What’s on TV Friday: ‘Hillary’ and ‘Spenser Confidential’

By Gabe Cohn

A four-part documentary about Hillary Clinton debuts on Hulu. And an action-comedy with Mark Wahlberg hits Netflix.

Barack Obama and Hillary Clinton in “Hillary.”
Barack Obama and Hillary Clinton in “Hillary.”Credit...Barbara Kinney
Gabe Cohn

HILLARY Stream on Hulu. “We want to hear your story, unvarnished, beginning to end,” the filmmaker Nanette Burstein tells Hillary Clinton at the start of this documentary. “Hillary” relays that story in four parts, beginning with her path from a childhood in the Chicago suburbs to becoming the first lady of Arkansas in the early 1980s. Subsequent installments cover her time as the first lady of the United States, as a United States senator and ultimately as a presidential candidate. The documentary places interviews with Bill Clinton and the journalist Joe Klein, among others, alongside archival footage, thought it’s built largely around Burstein’s interviews with Clinton herself. The first question: “Do you feel frustrated that you’ve been in public life for 30 years, yet people feel that they don’t know who you are, that you seem inauthentic?” (It surely can’t be a spoiler to reveal that Clinton’s answer is yes.)

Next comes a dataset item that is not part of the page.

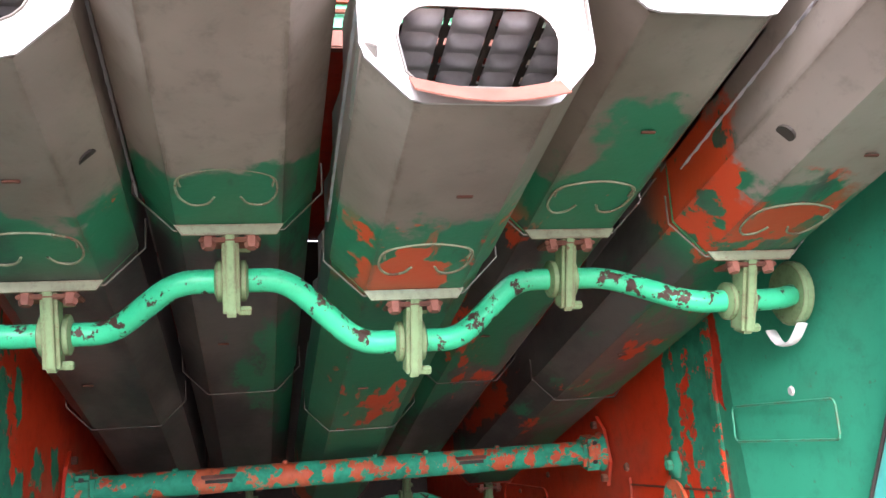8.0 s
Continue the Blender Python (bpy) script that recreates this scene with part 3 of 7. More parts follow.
# side sheets of the body
def side_sheets():
    s = cpart("side_panel", plate([(-1.72, 0, 0.98), (0.22, 0, 0.98), (0.42, 0, 1.22), (0.80, 0, 1.32), (1.02, 0, 1.68), (1.30, 0, 2.12), (1.30, 0, 2.25), (-1.72, 0, 2.25)], (0, 0.03, 0)), m_side, "teal side sheet with orange scraped marks")
    cpart("upper_side_panel", plate([(-1.9, 0.0, 2.252), (1.30, 0.0, 2.252), (1.5, 0.05, 2.6), (1.5, 0.20, 3.7), (-1.2, 0.20, 3.7), (-1.9, 0.09, 2.9)], (0, 0.03, 0)), m_upper, "plain faded teal upper side sheet")
    cpart("seam_strip", box((0.40, -0.012, 1.75), (0.05, 0.02, 1.0), pose(0, 0, 0, 0, 3.6, 0), 0.004), m_rib)
    for i in range(7):
        z = 1.32 + i * 0.14
        cpart("seam_bolt", bolt((0.36 + (z - 1.25) * 0.063, -0.022, z), (0, -1, 0), 0.009, 0.01), m_iron)
    # front sheet: shade beside the drives is in its dark colour
    cpart("front_side_panel", plate([(-1.722, 0.004, 0.98), (-2.5, 0.004, 1.2), (-2.7, 0.004, 2.6), (-1.722, 0.004, 2.6)], (0, 0.026, 0)), m_grime_shade, "grimy green front side sheet, darkened for shade")
    # upright ribs
    for x, zt, zb, w in ((-1.0, 2.22, 1.0, 0.07), (-0.19, 1.98, 1.1, 0.075), (-1.62, 1.95, 1.0, 0.06)):
        k = 0.10 * (zt - zb)
        cpart("rib", beam((x + k * 0.9 + 0.02, -0.05, zt), (x - k * 0.2, -0.05, zb), 0.10, w, (1, 0, 0), 0.012), m_rib)
    # rails along the side
    cpart("ledge", beam((-0.28, -0.03, 1.565), (0.42, -0.03, 1.54), 0.07, 0.022), m_rib)
    cpart("ledge", beam((-0.20, -0.03, 1.385), (0.44, -0.03, 1.36), 0.07, 0.022), m_rib)
    cpart("ledge", beam((-1.62, -0.02, 1.665), (-1.0, -0.02, 1.66), 0.05, 0.02), m_rib)
    cpart("ledge", beam((-1.62, -0.03, 1.535), (-1.02, -0.03, 1.525), 0.06, 0.016), m_rust_teal)
    cpart("angle_strip", beam((-1.60, -0.03, 1.60), (-1.02, -0.03, 1.60), 0.03, 0.05), m_rib)
    # inspection hatch and lower doors
    cpart("lower_door", plate([(-1.58, -0.012, 1.06), (-1.06, -0.012, 1.06), (-1.03, -0.012, 1.50), (-1.55, -0.012, 1.50)], (0, 0.010, 0)), m_side)
    cpart("door_strap", beam((-1.06, -0.025, 1.5), (-1.10, -0.025, 1.02), 0.03, 0.03, (1, 0, 0)), m_rust_teal)
    cpart("door_pull", tube([(-1.36, -0.015, 1.20), (-1.36, -0.05, 1.20), (-1.36, -0.05, 1.12), (-1.36, -0.015, 1.12)], 0.008, 8, 1), m_rib)
    o = [( -0.47 + x, -0.012, 1.26 + z) for x, z in rounded(0.34, 0.28, 0.09, 5)]
    cpart("hatch", plate(o, (0, 0.010, 0)), m_side)
    cpart("hatch_rim", tube(o + [o[0]], 0.009, 6, 1), m_rib)
    cpart("hatch_knob", lathe((-0.33, -0.012, 1.17), (0, -1, 0), ((0.018, 0), (0.018, 0.03), (0.04, 0.03), (0.04, 0.05)), 14), m_rust)
    cpart("gusset", plate([(-0.95, -0.02, 1.36), (-0.45, -0.02, 1.62), (-0.62, -0.02, 1.40)], (0, 0.016, 0)), m_rib)
    cpart("brace", beam((-0.95, -0.04, 1.30), (-0.42, -0.04, 1.50), 0.02, 0.05), m_rib)
    cpart("arm", beam((-0.87, -0.05, 1.445), (-0.72, -0.05, 1.13), 0.03, 0.055, (0, -1, 0), 0.01), m_rust_pink, "rusty primer-red arm")
    cpart("arm_pivot", lathe((-0.89, -0.02, 1.48), (0, -1, 0), ((0.03, 0), (0.03, 0.05), (0.018, 0.05), (0.018, 0.075)), 14), m_rust)
    cpart("rod", cyl((-1.15, -0.16, 1.87), (-1.08, -0.10, 1.55), 0.012), m_rust_pink)
    cpart("rod_bracket", box((-1.15, -0.09, 1.88), (0.05, 0.16, 0.05), None, 0.006), m_rib)
    # bracket plate with round hole
    n = 24
    inner = [(-0.0 + 0.045 * math.cos(2 * math.pi * i / n), -0.06, 1.455 + 0.055 * math.sin(2 * math.pi * i / n)) for i in range(n)]
    def sq(i):
        a = 2 * math.pi * i / n
        c, s_ = math.cos(a), math.sin(a)
        k = 1 / max(abs(c), abs(s_))
        return (0.0 + 0.115 * c * k, -0.06, 1.46 + 0.10 * s_ * k)
    cpart("bracket_plate", ring_plate([sq(i) for i in range(n)], inner, (0, 0.012, 0)), m_rib)
    cpart("bracket_side", plate([(0.115, -0.047, 1.36), (0.115, -0.047, 1.56), (0.115, 0.0, 1.56), (0.115, 0.0, 1.36)], (-0.012, 0, 0)), m_rib)
    cpart("bracket_foot", box((-0.225, -0.04, 1.47), (0.10, 0.08, 0.17), None, 0.006), m_rib)
    for x, z in ((-0.25, 1.53), (-0.20, 1.53), (-0.25, 1.41), (-0.20, 1.41), (-0.09, 1.54), (0.09, 1.54), (-0.09, 1.38), (0.09, 1.38)):
        cpart("bracket_bolt", bolt((x, -0.062 if x > -0.12 else -0.08, z), (0, -1, 0), 0.008, 0.01), m_iron)
    cpart("stay_rod", cyl((0.02, -0.12, 1.78), (0.29, -0.10, 1.385), 0.011), m_iron, "bare grey tension rod")
    # hook-shaped brackets on the sheet
    for x, z in ((-0.92, 2.06), (0.85, 1.6)):
        cpart("lug_bracket", box((x, -0.03, z - 0.2), (0.05, 0.06, 0.05), None, 0.008), m_rib)
    cpart("lug_strip", beam((-0.945, -0.025, 2.2), (-0.965, -0.025, 1.87), 0.05, 0.05, (1, 0, 0), 0.01), m_rib)
    cpart("shelf_bracket", beam((0.68, -0.05, 1.655), (0.93, -0.05, 1.645), 0.10, 0.014), m_rib)
    cpart("shelf_web", plate([(0.69, -0.02, 1.65), (0.85, -0.02, 1.65), (0.72, -0.02, 1.55)], (0, 0.012, 0)), m_rib)
    # small bolts and welt on the upper sheet
    cpart("welt", beam((-0.745, 0.045, 3.2), (-0.83, 0.045, 2.55), 0.012, 0.012, (1, 0, 0), 0.003), m_rib)
    cpart("latch", box((-0.89, 0.045, 3.02), (0.06, 0.03, 0.04), None, 0.006), m_rib)
    cpart("gusset_stay", plate([(-0.42, -0.10, 3.08), (-0.10, 0.05, 3.10), (-0.14, 0.05, 2.83)], (0.012, 0, 0.0)), m_rib)
    cpart("gusset_tip", box((-0.15, 0.045, 2.83), (0.035, 0.03, 0.04), None, 0.006), m_rust)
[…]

SPENSER CONFIDENTIAL (2020) Stream on Netflix. See Mark Wahlberg order burritos and dodge a machete (both in the same scene) in this tongue-in-cheek action movie, the latest collaboration between Wahlberg and the director Peter Berg (“Deepwater Horizon,” “Lone Survivor”). Loosely based on a book by Ace Atkins, the movie casts Wahlberg as Spenser, a former cop who falls into a dangerous conspiracy. “The perfunctory plot matters less than the scenes depicting Spenser’s relationships with his old buddy Henry (Alan Arkin); his new buddy Hawk (Winston Duke); his former girlfriend Cissy (the comedian Iliza Shlesinger); and his dog, Pearl,” Elisabeth Vincentelli wrote in her review for The New York Times. “Those moments are Berg and Wahlberg at their loosely funny best, clearly enjoying making room for the supporting cast to strut their stuff — Duke is especially winning as a laconic gentle giant working on his MMA moves.”

ZEROZEROZERO Stream on Amazon. The filmmaker Stefano Sollima had success translating real-life crime into compelling onscreen drama as the showrunner of “Gomorrah,” a popular Italian Mafia series based on nonfiction investigative work by Roberto Saviano. That series developed a reputation for vicious violence, and drew comparisons to “The Wire,” “The Sopranos” and “The Godfather.” Sollima has adapted another work by Saviano, his 2013 nonfiction book “‘ZeroZeroZero,” in this new show, which revolves around international cocaine trafficking. Don’t expect an easy watch: In his review for The Times, Mark Bowden called the book “a kind of concordance of cruelty.”

THE TRADE 9 p.m. on Showtime. In the first season of this series, the documentarian Matthew Heineman (“Cartel Land”) spent time with subjects on many sides of the opioid crisis: Users and their families, police officers and criminals. He turns his attention to human trafficking and smuggling in the second season, which will debut Friday night. It focuses on migrants fleeing Central America, looking at those making the journey, law enforcement agents trying to stop them and shadow industries that have been built around them.